Sunday, November 20, 2011
When I was a kid I was not the graceful swan you know today. No really, I was a dork, it's true. So I can look back now and see how it made sense that I didn't fit in with the other kids. That said, it still sucks to get picked on and back at that tender age, I took what was said to me to heart.
I was sitting in lunch one day in fourth grade and two boys sang to me. They sang the tune of "Pretty Woman" but changed it to "Ugly Woman" and modified the lyrics from there. It hurt, certainly, but what was most difficult was continuing to go to school with the one boy for the rest of elementary, junior high & senior high. He never said anything else to me, but every time I saw him I would think of that taunting song.

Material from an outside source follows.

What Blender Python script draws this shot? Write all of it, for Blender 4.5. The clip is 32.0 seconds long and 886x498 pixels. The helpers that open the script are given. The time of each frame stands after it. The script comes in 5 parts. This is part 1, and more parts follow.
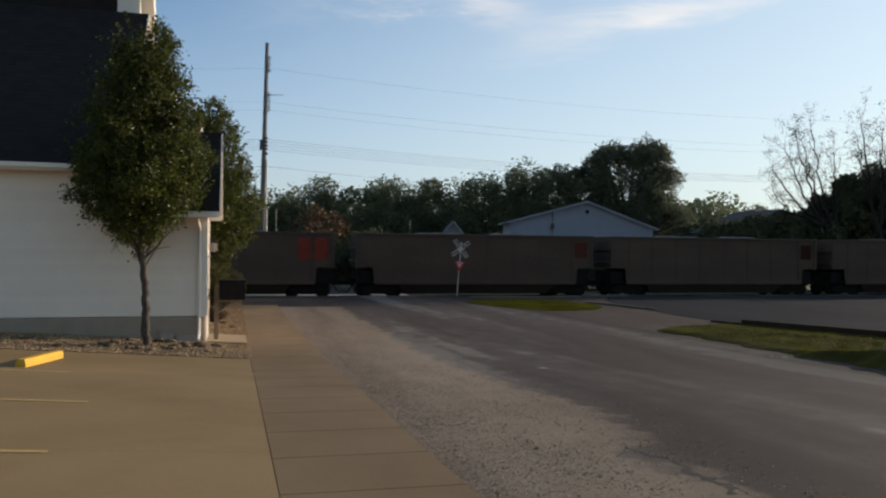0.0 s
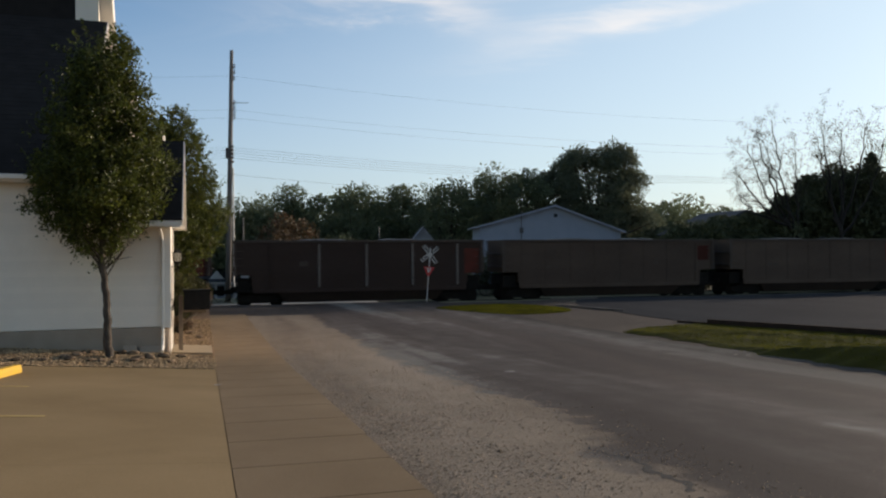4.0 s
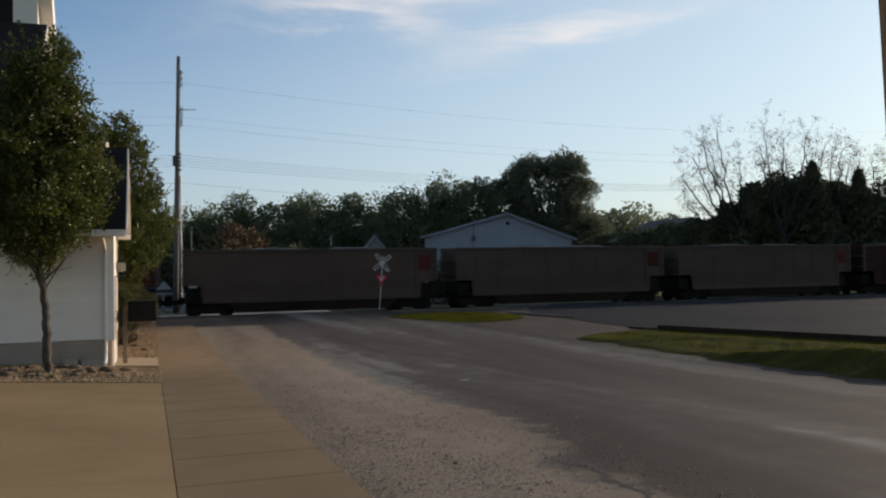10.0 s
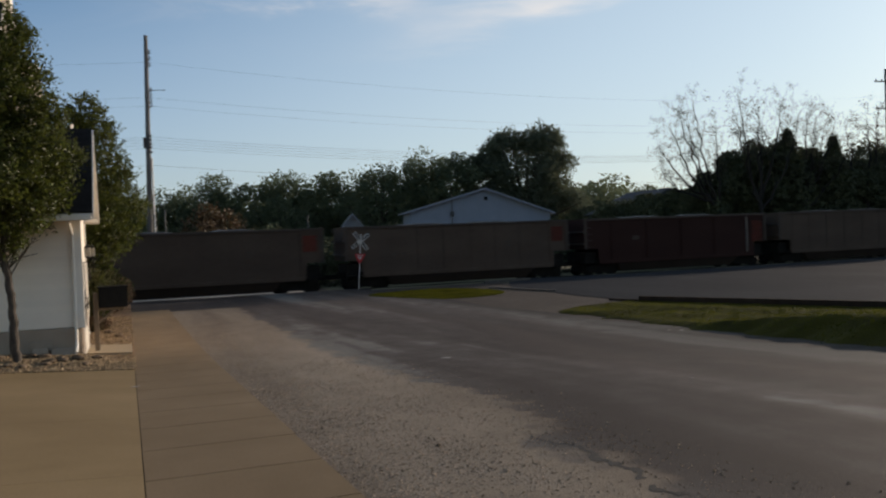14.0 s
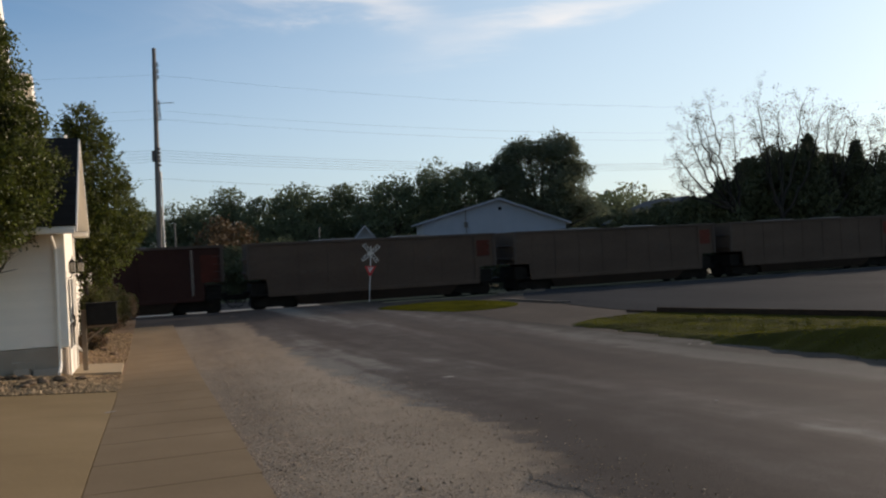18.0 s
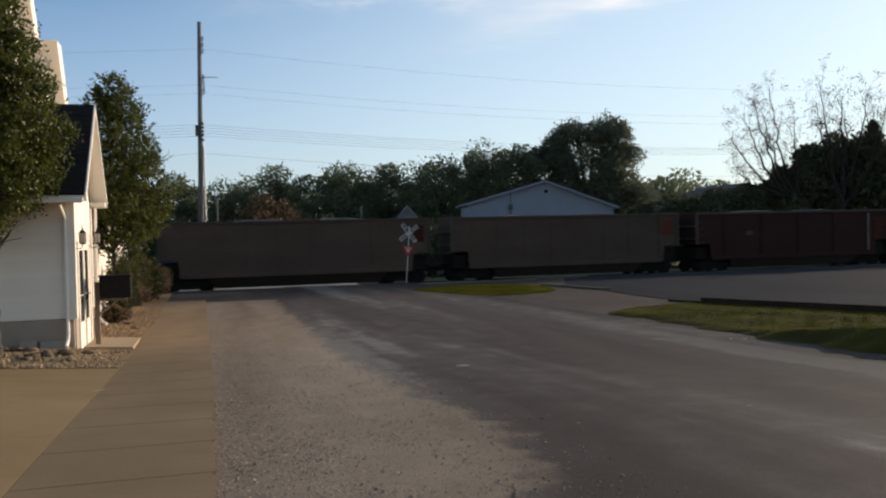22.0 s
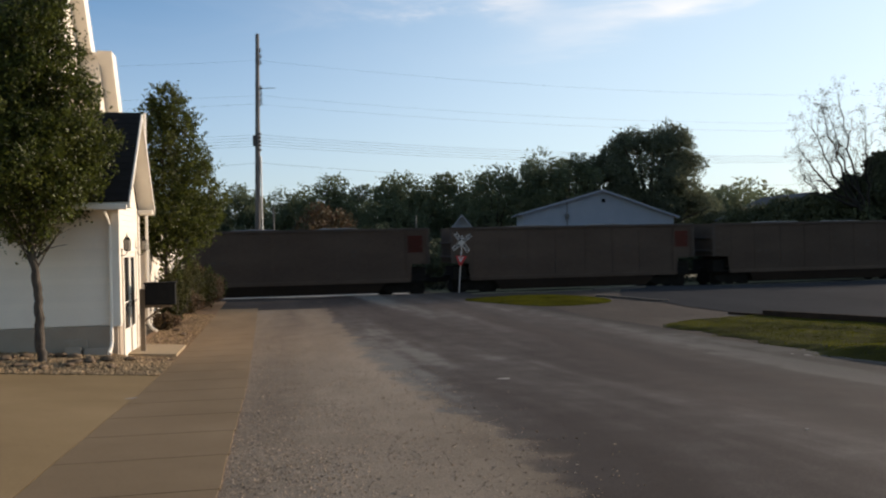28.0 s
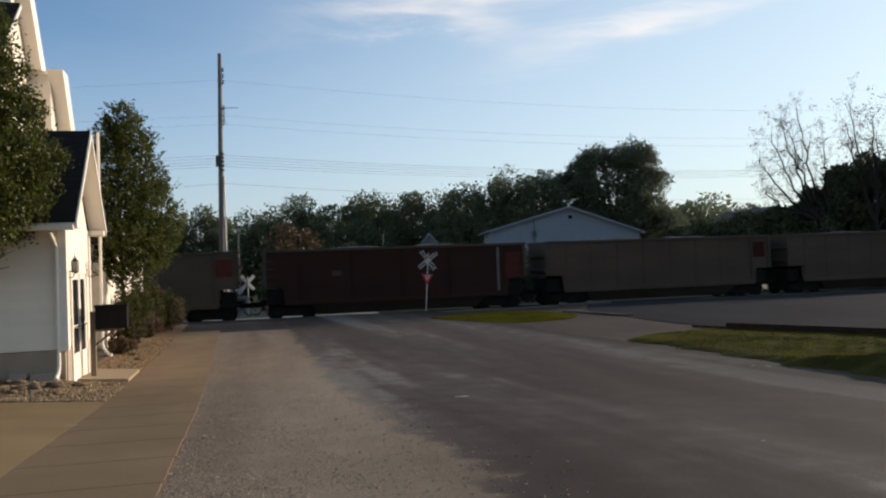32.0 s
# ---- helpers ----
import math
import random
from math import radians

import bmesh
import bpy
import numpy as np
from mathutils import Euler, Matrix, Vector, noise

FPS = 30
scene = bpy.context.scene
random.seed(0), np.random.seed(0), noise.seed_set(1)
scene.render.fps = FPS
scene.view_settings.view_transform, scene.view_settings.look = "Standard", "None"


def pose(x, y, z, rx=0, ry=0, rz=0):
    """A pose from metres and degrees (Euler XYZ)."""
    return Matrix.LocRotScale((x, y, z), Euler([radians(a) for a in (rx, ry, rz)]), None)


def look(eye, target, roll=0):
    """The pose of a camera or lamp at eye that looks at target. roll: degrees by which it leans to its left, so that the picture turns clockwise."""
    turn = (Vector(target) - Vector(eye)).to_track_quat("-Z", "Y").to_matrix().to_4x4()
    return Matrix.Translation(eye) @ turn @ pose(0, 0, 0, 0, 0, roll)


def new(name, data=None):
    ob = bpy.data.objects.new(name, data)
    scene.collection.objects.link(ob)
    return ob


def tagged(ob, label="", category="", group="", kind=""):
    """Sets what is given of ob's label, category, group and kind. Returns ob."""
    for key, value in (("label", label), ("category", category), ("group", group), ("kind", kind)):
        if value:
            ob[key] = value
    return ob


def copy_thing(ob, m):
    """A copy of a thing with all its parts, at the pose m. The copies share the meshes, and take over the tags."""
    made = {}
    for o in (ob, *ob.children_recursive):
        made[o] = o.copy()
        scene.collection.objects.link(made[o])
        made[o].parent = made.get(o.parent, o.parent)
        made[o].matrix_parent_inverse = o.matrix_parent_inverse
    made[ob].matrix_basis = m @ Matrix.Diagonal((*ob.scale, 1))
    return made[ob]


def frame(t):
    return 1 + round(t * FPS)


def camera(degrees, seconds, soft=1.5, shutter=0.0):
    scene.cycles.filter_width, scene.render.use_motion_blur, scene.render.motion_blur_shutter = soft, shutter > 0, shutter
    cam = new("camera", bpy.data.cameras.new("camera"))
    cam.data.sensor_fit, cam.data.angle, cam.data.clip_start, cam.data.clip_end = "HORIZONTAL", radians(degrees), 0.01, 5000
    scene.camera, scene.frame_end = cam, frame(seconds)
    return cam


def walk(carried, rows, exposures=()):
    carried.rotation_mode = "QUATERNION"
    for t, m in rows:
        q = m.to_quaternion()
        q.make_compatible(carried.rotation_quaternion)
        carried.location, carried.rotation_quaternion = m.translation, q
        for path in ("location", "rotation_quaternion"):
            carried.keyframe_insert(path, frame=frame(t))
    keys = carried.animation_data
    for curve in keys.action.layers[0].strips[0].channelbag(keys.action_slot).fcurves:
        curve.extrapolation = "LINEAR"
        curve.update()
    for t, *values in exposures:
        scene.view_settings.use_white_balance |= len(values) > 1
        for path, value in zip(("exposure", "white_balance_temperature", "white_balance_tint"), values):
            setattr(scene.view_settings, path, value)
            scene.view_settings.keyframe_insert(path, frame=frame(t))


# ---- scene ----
cam = camera(58.6, 32.0, soft=2.2, shutter=0.42)
PATH = [
    (0, (-0.121, -0.197, 1.643), (-0.107, 1.803, 1.638), 0.6),
    (0.5, (-0.051, -0.214, 1.659), (0.014, 1.785, 1.661), -0.2),
    (1, (-0.075, -0.185, 1.668), (0.001, 1.813, 1.686), -1.1),
    (1.5, (-0.03, -0.229, 1.658), (0.041, 1.769, 1.679), -1.6),
    (2, (-0.027, -0.201, 1.643), (0.047, 1.797, 1.64), -1.1),
    (2.5, (0.011, -0.232, 1.631), (0.09, 1.766, 1.647), -1.0),
    (4.5, (-0.037, -0.132, 1.624), (0.059, 1.865, 1.629), -0.1),
    (5, (-0.083, -0.031, 1.621), (0.068, 1.963, 1.62), -1.1),
    (5.5, (-0.103, 0.007, 1.644), (0.06, 2.0, 1.672), -1.3),
    (6, (-0.113, 0.019, 1.627), (0.086, 2.009, 1.642), -2.0),
    (6.5, (-0.179, 0.025, 1.636), (0.059, 2.01, 1.657), -2.1),
    (7, (-0.218, -0.011, 1.645), (0.037, 1.972, 1.668), -2.2),
    (7.5, (-0.099, 0.024, 1.625), (0.111, 2.013, 1.618), -0.2),
    (8, (-0.027, -0.002, 1.614), (0.183, 1.986, 1.59), 0.5),
    (8.5, (-0.017, 0.008, 1.627), (0.212, 1.995, 1.631), -0.4),
    (9, (-0.008, -0.009, 1.625), (0.214, 1.979, 1.646), -0.6),
    (9.5, (-0.012, -0.029, 1.626), (0.208, 1.959, 1.659), -0.9),
    (10, (-0.012, -0.023, 1.618), (0.196, 1.966, 1.648), -0.8),
    (10.5, (-0.024, -0.019, 1.61), (0.183, 1.97, 1.647), -0.6),
    (11, (-0.003, 0.0, 1.61), (0.215, 1.988, 1.63), -0.6),
    (11.5, (0.005, 0.038, 1.606), (0.239, 2.024, 1.631), -0.6),
    (12, (0.031, 0.064, 1.591), (0.187, 2.057, 1.604), 0.4),
    (12.5, (0.013, 0.119, 1.605), (0.139, 2.115, 1.61), 0.0),
    (13, (-0.001, 0.201, 1.605), (0.196, 2.191, 1.634), -2.5),
    (13.5, (-0.028, 0.247, 1.582), (0.259, 2.226, 1.589), -3.7),
    (14, (0.044, 0.314, 1.597), (0.303, 2.297, 1.567), -2.3),
    (14.5, (0.185, 0.377, 1.566), (0.357, 2.37, 1.544), 0.3),
    (16.5, (0.399, 0.859, 1.571), (0.542, 2.854, 1.567), 0.9),
    (17, (0.468, 0.959, 1.556), (0.492, 2.959, 1.545), 2.3),
    (17.5, (0.458, 1.123, 1.566), (0.528, 3.122, 1.574), -0.3),
    (18, (0.458, 1.293, 1.56), (0.675, 3.281, 1.561), -2.9),
    (18.5, (0.543, 1.407, 1.537), (0.78, 3.393, 1.544), -2.3),
    (19, (0.707, 1.532, 1.549), (0.887, 3.523, 1.537), 0.8),
    (19.5, (0.751, 1.642, 1.544), (0.973, 3.63, 1.548), -0.1),
    (20, (0.756, 1.796, 1.543), (1.029, 3.777, 1.53), -2.2),
    (20.5, (0.843, 1.934, 1.532), (0.969, 3.93, 1.541), -1.3),
    (21, (0.974, 1.932, 1.534), (1.042, 3.931, 1.513), -0.2),
    (21.5, (1.029, 2.013, 1.526), (1.14, 4.01, 1.494), 0.5),
    (22, (1.078, 2.21, 1.487), (1.169, 4.208, 1.448), -1.4),
    (22.5, (1.034, 2.332, 1.504), (1.107, 4.329, 1.43), -2.0),
    (23, (1.101, 2.418, 1.493), (0.991, 4.415, 1.482), -1.3),
    (23.5, (1.247, 2.515, 1.499), (1.088, 4.508, 1.494), -0.5),
    (24, (1.302, 2.5, 1.487), (1.224, 4.498, 1.451), -0.9),
    (24.5, (1.317, 2.543, 1.473), (1.233, 4.541, 1.489), -2.1),
    (25, (1.322, 2.53, 1.544), (1.261, 4.529, 1.508), -1.5),
    (25.5, (1.355, 2.507, 1.467), (1.301, 4.506, 1.454), -1.4),
    (27.5, (1.444, 2.626, 1.426), (1.386, 4.625, 1.417), -0.7),
    (28, (1.391, 2.643, 1.44), (1.334, 4.643, 1.43), -1.2),
    (28.5, (1.397, 2.684, 1.434), (1.329, 4.683, 1.441), -2.3),
    (29, (1.478, 2.721, 1.421), (1.337, 4.716, 1.464), 0.3),
    (29.5, (1.587, 2.754, 1.421), (1.495, 4.752, 1.441), -0.1),
    (30, (1.6, 2.813, 1.396), (1.539, 4.812, 1.425), 0.1),
    (30.5, (1.603, 2.807, 1.402), (1.555, 4.807, 1.422), 0.6),
    (31, (1.685, 2.787, 1.407), (1.656, 4.787, 1.419), -0.3),
    (31.5, (1.656, 2.779, 1.429), (1.668, 4.779, 1.45), -1.0),
    (32, (1.62, 2.883, 1.38), (1.639, 4.883, 1.416), -2.1),
]
walk(cam, [(t, look(eye, target, roll)) for t, eye, target, roll in PATH],
     exposures=[(t, e, 7600, 16) for t, e in ((0.0, 0.0), (2.0, 0.04), (5.0, 0.0), (7.0, -0.1), (11.0, -0.1), (14.0, -0.2), (17.0, 0.03),
                                             (20.0, -0.04), (22.0, 0.14), (24.0, 0.26), (25.0, 0.12), (28.0, 0.2), (32.0, 0.08))])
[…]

Fast forward 25 years. We went to our favorite diner for lunch after church today, and the serenader was there with his family. As I enjoyed lunch with my husband and kids, I reflected on this boy turned man, with his own children climbing on his lap. If a boy treats his little girl the way that he treated me, I wonder how he will feel? Conversely, of course, is the possibility that he is raising his daughter to be a turd just like he was, and she'll be the one doing the tormenting. I'd like to believe that fatherhood has made him into a better person, although I doubt it.
What I found really satisfying was that I could look at this man and not remember at all why his words ever caused me hurt. The guy's a tool and always was, and I could care less what he ever thought of me. I have the perspective that comes with time, and what a blessing it is to be free.